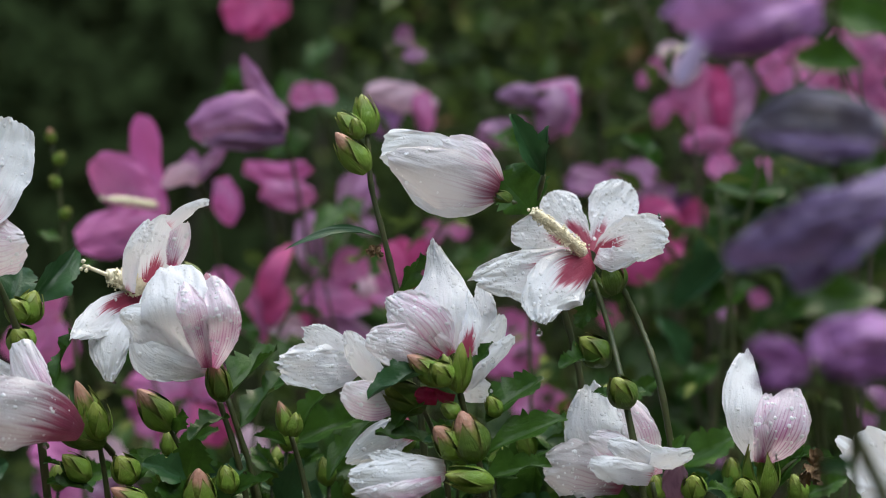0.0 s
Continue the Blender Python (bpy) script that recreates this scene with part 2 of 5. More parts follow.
def thing(name, at, label, category, group=""):
    ob = new(name)
    ob.empty_display_size = 0.02
    ob.location = at
    SPOT[ob] = Vector(at)
    return tagged(ob, label, category, group)


def part(name, data, material, parent, label="", origin=None):
    """One mesh (verts, faces, uvs) in world metres as a part of its parent."""
    verts, faces, uvs = data
    pts = np.array([tuple(v) for v in verts], dtype=float)
    c = pts.mean(axis=0) if origin is None else np.array(origin)
    me = bpy.data.meshes.new(name)
    me.from_pydata((pts - c).tolist(), [], faces)
    if uvs is not None:
        lay = me.uv_layers.new(name="UVMap")
        idx = np.empty(len(me.loops), dtype=np.int32)
        me.loops.foreach_get("vertex_index", idx)
        lay.data.foreach_set("uv", np.array(uvs, dtype=np.float32)[idx].ravel())
    me.polygons.foreach_set("use_smooth", [True] * len(me.polygons))
    me.materials.append(material)
    ob = new(name, me)
    here = Vector(c.tolist())
    if parent is not None:
        ob.parent = parent
        ob.location = here - SPOT[parent]
    else:
        ob.location = here
    SPOT[ob] = here
    return tagged(ob, label) if label else ob


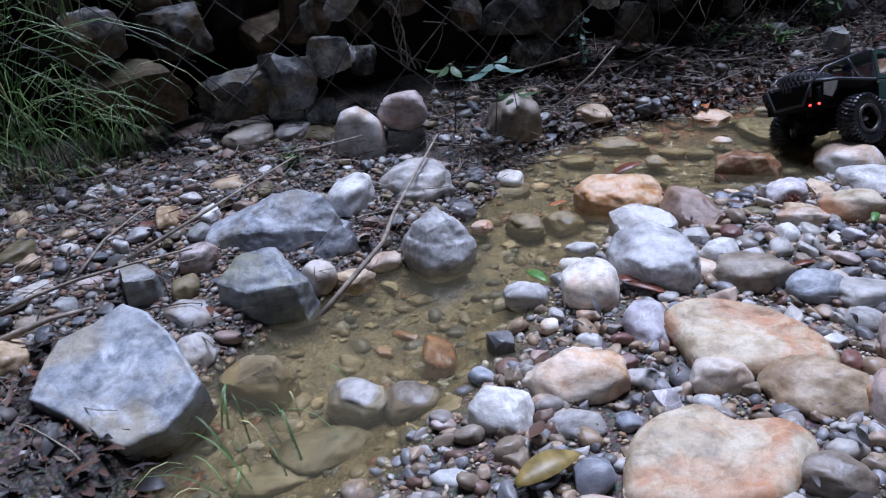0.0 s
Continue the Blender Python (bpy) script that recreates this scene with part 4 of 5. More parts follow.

> **Written request**:
Of the lines above, retype only those from the line containing "2 of 5. More parts follow." through the line containing "return tagged(ob, label, category, group)", including both, exactly.

> **Complete answer**:
Continue the Blender Python (bpy) script that recreates this scene with part 2 of 5. More parts follow.
def thing(name, at, label, category, group=""):
    ob = new(name)
    ob.empty_display_size = 0.02
    ob.location = at
    SPOT[ob] = Vector(at)
    return tagged(ob, label, category, group)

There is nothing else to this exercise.